Réunion du 10 mai 2011 à 15h00
Immigration intégration et nationalité — Motion de rejet préalable

Photo issue du site de l'Assemblée nationale ou de WikipediaSandrine Mazetier :

Vous serez, monsieur le ministre, censuré par le Conseil constitutionnel.

Ce texte est aussi caduc du fait d'un récent arrêt de la Cour de justice de l'Union européenne qui remet en cause la pénalisation et la carcéralisation du séjour irrégulier. Monsieur le ministre, vous prétendez que cet arrêt ne concerne que l'Italie, en aucun cas la France. Pourtant, l'article 73 du projet de loi prévoit bien une peine de trois ans d'emprisonnement pour toute personne qui se soustrairait à l'exécution d'une obligation de quitter le territoire français. Trois ans de prison pour cela… Il faut dire que vous n'en êtes pas à une contrevérité près. Il est vrai que sur un sujet qui est tout de même obsessionnel et compulsif pour cette majorité, et dont le Gouvernement prétend s'occuper avec beaucoup de sérieux, se sont succédé pas moins de trois ministres : M. Besson, M. Hortefeux et vous-même ; un exemple parmi d'autres de l'instabilité, de la fébrilité et de l'amateurisme de ce gouvernement, dans cette matière comme dans d'autres, et qui ne trompent personne. Le ministère de l'immigration a d'ailleurs lui-même disparu.

Depuis un an, on nous a expliqué tout et son contraire sur ce texte. Son adoption était impérative parce qu'il fallait transposer trois directives européennes, dont la directive « Retour », mais, fait exceptionnel dans cette législature, vous n'avez pas déclaré l'urgence. Si bien que, depuis décembre dernier, ce sont les dispositions de la directive « Retour » qui s'appliquent. Celles-ci prévoient un délai de départ volontaire de sept jours à trente jours avant l'éloignement forcé et, de ce fait, de très nombreuses procédures d'éloignement ont été invalidées par les tribunaux. Or plutôt que d'organiser le retour au droit, le respect de l'État de droit, vous organisez le désordre et la confusion dans le contentieux de l'éloignement. Les tribunaux administratifs seront, on le sait d'avance, complètement encombrés par ce contentieux de masse. Et c'est vous qui aurez provoqué une telle situation.
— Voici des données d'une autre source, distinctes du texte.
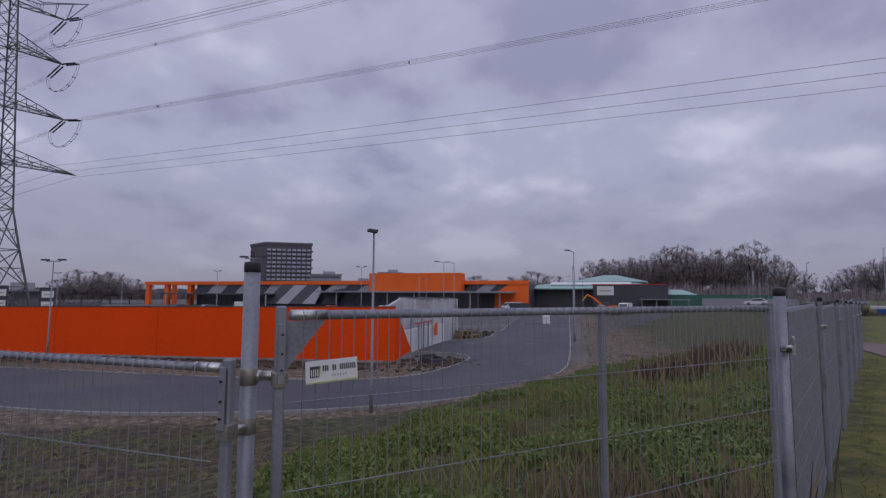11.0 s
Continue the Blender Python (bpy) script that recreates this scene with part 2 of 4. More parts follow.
def lathe(shape, profile, n=12, c=(0, 0, 0)):
    """Rings of (radius, height) round an upright axis."""
    ring = [(math.cos(2 * math.pi * i / n), math.sin(2 * math.pi * i / n)) for i in range(n)]
    vs = [(c[0] + r * x, c[1] + r * y, c[2] + z) for r, z in profile for x, y in ring]
    k = len(profile)
    fs = [(j * n + i, j * n + (i + 1) % n, (j + 1) * n + (i + 1) % n, (j + 1) * n + i) for j in range(k - 1) for i in range(n)]
    fs += [tuple(range(n - 1, -1, -1)), tuple(range((k - 1) * n, k * n))]
    return shape.add(vs, fs)


# ---- ground ----
LOW = -2.60
ROAD = -2.53
ALONG, ACROSS = (0.878, 0.479), (-0.479, 0.878)
NEAR_EDGE = [(-78, 84), (-60, 68.5), (-43.7, 54.9), (-33.1, 45.4), (-25.9, 39.8), (-17.9, 32.9), (-11.0, 25.8), (-5.2, 21.3), (0, 19.3), (4.7, 18.5),
             (9.5, 18.9), (13.8, 21.1), (17.2, 24.2), (19.3, 26.8), (23.6, 32.6), (36.8, 51), (49, 68), (62, 86)]
FAR_EDGE = [(-74, 90), (-52, 68), (-35.9, 55), (-24.6, 45.3), (-17, 39.3), (-12.5, 35.8), (-5, 30.6), (1.3, 26.4), (4.2, 24.9), (6.5, 24.4), (8.8, 24.9),
            (11.5, 27.1), (13.5, 29.2), (14.5, 31.0), (14.3, 32.7), (13.2, 33.9), (12.0, 35.0)]
SIDE_EDGE = [(12.2, 36.4), (16.6, 41.4), (18.6, 42.3), (21.4, 42.9), (23.6, 45.2), (24.5, 47.4), (27.8, 51.2), (35.1, 62.6), (44, 76), (55, 92)]
BIKE = [(6, -6.5), (12, 0.8), (16.2, 5.6), (19.6, 8.6), (21.9, 10.7), (23, 12.8), (23.0, 15.0), (21.8, 17.0)]


def smooth(a, b, x):
    t = min(1, max(0, (x - a) / (b - a)))
    return t * t * (3 - 2 * t)


def ground_height(x, y):
    v = x * ACROSS[0] + y * ACROSS[1]
    u = x * ALONG[0] + y * ALONG[1]
    end = 13.2
    if v < 0.3:
        h = -0.36
    else:
        t = min(1, (v - 0.3) / (end - 0.3))
        h = -0.36 + (LOW + 0.36) * (0.75 * t + 0.25 * smooth(0, 1, t))
    rough = smooth(0.4, 2.5, v) * (1 - smooth(11.5, 13.5, v))
    mound = smooth(15.5, 19.0, x) * smooth(21, 25, y) * smooth(3.0, 6.0, v - 5.0) * (1 - smooth(70, 80, y))
    h += mound * (0.16 * max(0.0, noise.noise((x * 0.42, y * 0.42, 5.1))) + 0.06 * noise.noise((x * 1.1, y * 1.1, 8.8)))
    h += rough * 0.10 * noise.noise((x * 0.5, y * 0.5, 0.3)) + rough * 0.05 * noise.noise((x * 1.7, y * 1.7, 2.3))
    return h


def axis(near, step, far):
    a = [i * step for i in range(int(near / step) + 1)]
    while a[-1] < far:
        a.append(a[-1] * 1.22)
    return sorted({-q for q in a} | set(a))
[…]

Vous prétendez lutter avec détermination contre l'immigration clandestine, mais la majorité, à l'Assemblée d'abord, puis encore en CMP, a établi l'impunité des employeurs de travailleurs sans titre. Là encore, les sénateurs ont résisté jusqu'en seconde lecture, avant de céder le 4 mai dernier.

Dans des temps ordinaires, votre politique ne règle rien en termes d'immigration parce que vous refusez d'examiner avec sérieux et objectivité le sujet à sa bonne échelle, et de résoudre les problèmes là où ils se posent. L'exemple de l'accord de gestion concertée des flux migratoires avec la Tunisie le démontre : il prévoyait l'arrivée, parfaitement légale, de 9 000 Tunisiens l'an dernier alors que le ministère de l'intérieur n'en a autorisé que 2 000. Or nous avons beaucoup de Tunisiens en situation irrégulière –l'actualité ne me dément pas, loin de là. Non, en temps ordinaire, ce texte et votre politique ne règlent rien en matière d'intégration. Mais ce n'était de toute façon pas le propos de ce projet que de traiter d'intégration et que d'agir en ce sens. Les Français ne s'y trompent pas : un récent sondage a montré qu'une majorité de nos concitoyens considèrent que, depuis dix ans, l'intégration s'est dégradée, c'est-à-dire depuis que Nicolas Sarkozy s'est emparé du sujet.